**CHALLENGE**: Only the number is wanted: how many lines in the data contain "that"?

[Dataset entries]

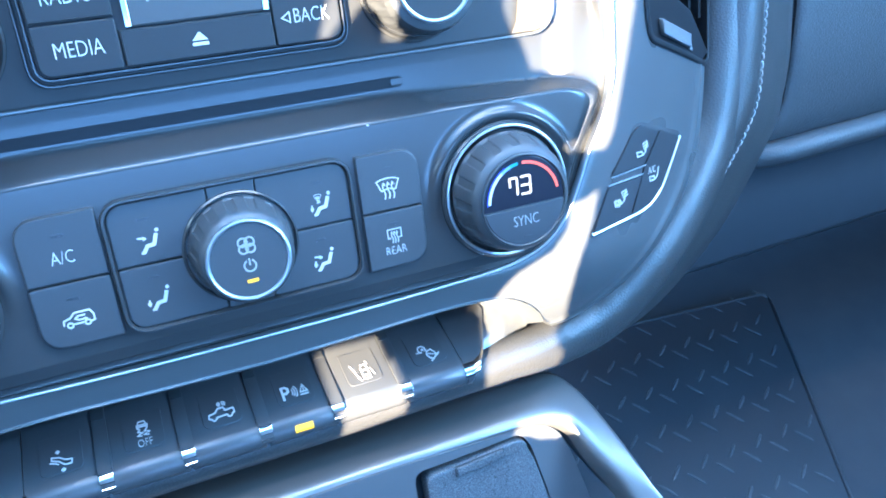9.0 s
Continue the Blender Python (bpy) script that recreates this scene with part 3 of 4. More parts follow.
part("icon", strokes([(0.00042, [(0.0012 * math.cos(radians(a)) + 0.00125 * math.cos(radians(b)) * 0.9, 0.0012 * math.sin(radians(a)) + 0.00125 * math.sin(radians(b)) * 0.9) for b in range(0, 361, 30)]) for a in (45, 135, 225, 315)], m, 1.55), GREYPRINT, fan)
part("icon", strokes(POWER, flat_at(0, -0.0153, -0.0042), 0.0056), GREYPRINT, fan)
part("indicator", strokes([(0.0012, [(-0.0018, 0), (0.0018, 0)])], flat_at(0, -0.0153, -0.0106), 1, 0.0003), LED_AMBER, fan, "lit amber indicator")

# ---- radio ----
radio = thing("radio", (0, 0.016, 0.062), "dark radio faceplate with two knobs and brushed silver ends", "radio")
RY = 0.0105
part("faceplate", slab(rrect(-0.1535, 0.0622, 0.1535, 0.1185, (0.011, 0.011, 0.006, 0.006)), RY, 0.0, 0.0012, 0.008), RADIOF, radio)
part("bright_edge", frame_strip(rrect(-0.1545, 0.0612, 0.1545, 0.1195, (0.012, 0.012, 0.007, 0.007)), 0.0017, RY + 0.002, 0.0022, 0.005), SILVER, radio)
for s in (-1, 1):
    poly = [(-0.1480, 0.1172), (-0.1506, 0.1163), (-0.1518, 0.1135), (-0.1528, 0.100), (-0.1530, 0.072), (-0.1505, 0.0652), (-0.143, 0.063), (-0.1318, 0.0635), (-0.1345, 0.068), (-0.1362, 0.078), (-0.1366, 0.09), (-0.136, 0.103), (-0.1345, 0.1125), (-0.1322, 0.1165), (-0.130, 0.1172)]
    if s > 0:
        poly = [(-x, z) for x, z in reversed(poly)]
    part("end_bead", tube([(x, RY - 0.0014, z) for x, z in (poly[7:] if s < 0 else poly[:8])], 0.0003, 6), SILVER, radio, "thin bright inner bead")
    part("silver_end", slab(poly, RY, 0.0016, 0.0008, 0.002), BRUSHED, radio, "brushed silver end cap")
part("button_bezel", frame_strip(rrect(-0.0568, 0.0705, 0.0568, 0.1165, (0.0055, 0.0055, 0.003, 0.003)), 0.0014, RY, 0.0052, 0.002), GREY, radio)
part("button_gap", slab(rrect(-0.0560, 0.0712, 0.0560, 0.1160, (0.005, 0.005, 0.003, 0.003)), RY, 0.003, 0.0003, 0.001), GAP, radio)
part("bezel_rim", frame_strip(rrect(-0.0592, 0.0681, 0.0592, 0.1180, (0.0075, 0.0075, 0.004, 0.004)), 0.0013, RY, 0.0012, 0.002), GREY, radio)
BY = RY - 0.0062


def radio_button(x0, z0, x1, z1, rad, name, mat=None):
    return part(name, slab(rrect(x0, z0, x1, z1, rad), RY, 0.0062, 0.0006, 0.002), mat or RADIOF, radio)


k = radio_button(-0.0548, 0.0722, -0.0268, 0.0897, (0.0042, 0.001, 0.001, 0.001), "media_button")
part("lettering", lettering("MEDIA", flat_at(-0.0405, BY, 0.0806), 0.0056, 0.72), WHITE, k)
k = radio_button(-0.0548, 0.0903, -0.0268, 0.109, 0.0006, "radio_button")
part("lettering", lettering("RADIO", flat_at(-0.0405, BY, 0.0985), 0.0056, 0.72), WHITE, k)
k = radio_button(-0.0262, 0.0722, 0.0282, 0.0852, 0.0006, "eject_button")
part("icon", strokes([(-1, [(-0.5, 0.02), (0.5, 0.02), (0.0, 0.55)]), (0.2, [(-0.44, -0.2), (0.44, -0.2)])], flat_at(0.0008, BY, 0.0782), 0.0058), WHITE, k)
k = radio_button(0.0288, 0.0722, 0.0548, 0.0897, (0.001, 0.0042, 0.001, 0.001), "back_button")
part("lettering", lettering("BACK", flat_at(0.0434, BY, 0.0822), 0.0054, 0.72), WHITE, k)
part("icon", strokes([(0.09, [(0.25, 0.4), (0.25, -0.4), (-0.4, 0.0), (0.25, 0.4)])], flat_at(0.0338, BY, 0.0822), 0.0048), WHITE, k)
k = radio_button(0.0288, 0.0903, 0.0548, 0.109, 0.0006, "blank_button")
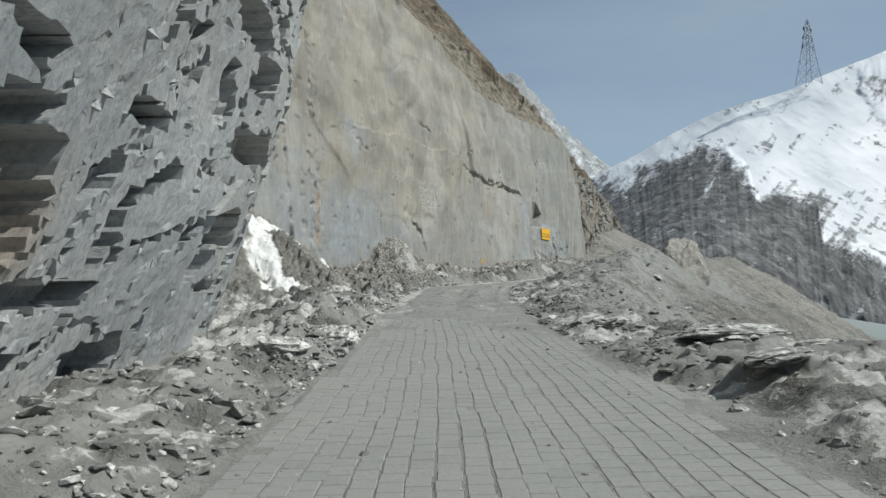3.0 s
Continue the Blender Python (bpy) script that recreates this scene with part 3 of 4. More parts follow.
def build_near_cliff():
    """The grey broken face beside the start of the road, with plates of slate that stand out of it."""
    s = np.concatenate([np.arange(-14, 7.5, 0.4), np.arange(7.5, 9.0, 0.12), np.arange(9.0, 40.2, 0.075), np.arange(40.2, 46.9, 0.18)])
    h = np.concatenate([np.arange(-0.7, 6.4, 0.06), np.arange(6.4, 8, 0.1), np.arange(8, 12, 0.2), np.geomspace(12, 24, 16)])
    S, H = np.meshgrid(s, h, indexing="ij")
    rng = np.random.default_rng(12)
    S = S + rng.uniform(-0.3, 0.3, S.shape) * np.gradient(s)[:, None]
    H = H + rng.uniform(-0.3, 0.3, S.shape) * np.gradient(h)[None, :]
    # points near an edge of a plate or a pocket move onto it
    e = 0.004
    here, along, up = near_face(S, H)[3], near_face(S + e, H)[3], near_face(S, H + e)[3]
    room = 0.45 * np.minimum(np.gradient(s)[:, None], np.gradient(h)[None, :] * 1.2)
    dS, dH = np.zeros(S.shape), np.zeros(S.shape)
    for f0, f1, f2 in zip(here, along, up):
        ks, kh = (f1 - f0) / e, (f2 - f0) / e
        n2 = np.maximum(ks * ks + kh * kh, 1e-6)
        go = (np.abs(f0) / np.sqrt(n2) < room) & (n2 > 0.05) & (n2 < 900)
        dS, dH = np.where(go, -f0 * ks / n2, dS), np.where(go, -f0 * kh / n2, dH)
    S, H = S + dS, H + dH
    corner = lambda k: np.stack([k[:-1, :-1], k[1:, :-1], k[1:, 1:], k[:-1, 1:]], -1)
    Sk, Hk = corner(S), corner(H)
    Sc, Hc = Sk.mean(-1), Hk.mean(-1)
    mid, tone, rust, _ = near_face(Sc, Hc)
    gs = (near_face(Sc + e, Hc)[0] - near_face(Sc - e, Hc)[0]) / (2 * e)
    gh = (near_face(Sc, Hc + e)[0] - near_face(Sc, Hc - e)[0]) / (2 * e)
    gs, gh = (np.where(np.abs(k) > 0.8, 0, k) for k in (gs, gh))
    out = mid[..., None] + gs[..., None] * (Sk - Sc[..., None]) + gh[..., None] * (Hk - Hc[..., None])
    # corners that nearly meet are joined, the others stay apart with a step between them
    around = np.full(S.shape + (4,), np.nan)
    around[:-1, :-1, 0], around[1:, :-1, 1], around[1:, 1:, 2], around[:-1, 1:, 3] = out[..., 0], out[..., 1], out[..., 2], out[..., 3]
    close = np.abs(around[..., :, None] - around[..., None, :]) < 0.03
    joined = np.where(close, around[..., None, :], 0).sum(-1) / np.maximum(close.sum(-1), 1)
    out = np.stack([joined[:-1, :-1, 0], joined[1:, :-1, 1], joined[1:, 1:, 2], joined[:-1, 1:, 3]], -1)
    idx = np.arange(out.size).reshape(out.shape)
    walls = np.concatenate([
        np.stack([idx[:-1, :, 1], idx[1:, :, 0], idx[1:, :, 3], idx[:-1, :, 2]], -1).reshape(-1, 4),
        np.stack([idx[:, :-1, 3], idx[:, :-1, 2], idx[:, 1:, 1], idx[:, 1:, 0]], -1).reshape(-1, 4)])
    P = near_point(Sk, Hk, out).reshape(-1, 3)
    _, keep, same = np.unique(np.round(np.stack([Sk, Hk, out], -1).reshape(-1, 3), 5), axis=0, return_index=True, return_inverse=True)
    same = same.ravel()
    quads, walls = same[idx.reshape(-1, 4)], same[walls]
    shut = [walls[:, k] == walls[:, (k + 1) % 4] for k in range(4)]
    ends = sum(k.astype(int) for k in shut)
    thirds = [np.delete(walls[(ends == 1) & shut[k]], k, 1) for k in range(4)]
    quads, thirds = np.concatenate([quads, walls[ends == 0]]), np.concatenate(thirds)
    sides = np.concatenate([np.full(len(quads), 4), np.full(len(thirds), 3)])
    P = P[keep]
    me = bpy.data.meshes.new("cliff_1")
    me.vertices.add(len(P))
    me.vertices.foreach_set("co", P.astype(np.float32).ravel())
    me.loops.add(int(sides.sum()))
    me.loops.foreach_set("vertex_index", np.concatenate([quads.ravel(), thirds.ravel()]).astype(np.int32))
    me.polygons.add(len(sides))
    me.polygons.foreach_set("loop_start", (np.cumsum(sides) - sides).astype(np.int32))
    me.polygons.foreach_set("use_smooth", np.zeros(len(sides), dtype=bool))
    me.update(calc_edges=True)
    me.attributes.new("along", "FLOAT_VECTOR", "POINT").data.foreach_set("vector", np.stack([Sk, Hk, out], -1).reshape(-1, 3)[keep].astype(np.float32).ravel())
    for key, value in (("facet", tone), ("rust", rust)):
        me.attributes.new(key, "FLOAT", "POINT").data.foreach_set("value", np.repeat(value.ravel(), 4)[keep].astype(np.float32))
    me.materials.append(SLATE)
    ob = new("cliff_1", me)
    tagged(ob, "overhanging grey slate cliff broken into jagged plates and pockets", "cliff", kind="structure")
    rng = np.random.default_rng(5)
    for _ in range(170):
        S0 = rng.choice([rng.uniform(11, 16), rng.uniform(15.5, 31), rng.uniform(15.5, 31), rng.uniform(31, 38)])
        H0 = rng.uniform(0.4, 5.5)
        big = 0.5 * math.exp(rng.normal(0, 0.45)) * (0.42 if 15.5 < S0 < 31 else 0.75)
        m = int(rng.integers(4, 7))
        ang = np.sort(rng.uniform(0, 6.28, m)) if m > 4 else np.arange(4) * 1.57 + rng.uniform(-0.3, 0.3, 4)
        e, f = np.cos(ang) * big * 0.6, np.sin(ang) * big * 0.28
        tilt = radians(rng.normal(25, 18))
        ps, ph = S0 + e * math.cos(tilt) - f * math.sin(tilt), H0 + e * math.sin(tilt) + f * math.cos(tilt)
        at = float(near_face(np.array([[S0]]), np.array([[H0]]))[0][0, 0])
        if ph.min() < 0.25:
            continue
        thick = rng.uniform(0.03, 0.085) * (0.7 + big)
        front = at + thick * (1 + 0.9 * (ps - S0) / big * rng.uniform(-1, 1) - 0.8 * (ph - H0) / big * rng.uniform(0, 1))
        V = np.concatenate([near_point(ps, ph, front), near_point(ps, ph, np.full(m, at - 0.35))])
        me = bpy.data.meshes.new("slate_block")
        me.from_pydata(V.tolist(), [], [tuple(range(m))] + [((k + 1) % m, k, k + m, (k + 1) % m + m) for k in range(m)])
        al = np.stack([np.tile(ps, 2), np.tile(ph, 2), np.concatenate([front, front - 0.3])], -1)
        me.attributes.new("along", "FLOAT_VECTOR", "POINT").data.foreach_set("vector", al.astype(np.float32).ravel())
        for key, value in (("facet", rng.uniform(0.1, 0.8)), ("rust", 0.0)):
            me.attributes.new(key, "FLOAT", "POINT").data.foreach_set("value", np.full(2 * m, value, dtype=np.float32))
        me.materials.append(SLATE)
        new("slate_block", me).parent = ob
    return ob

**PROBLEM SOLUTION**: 4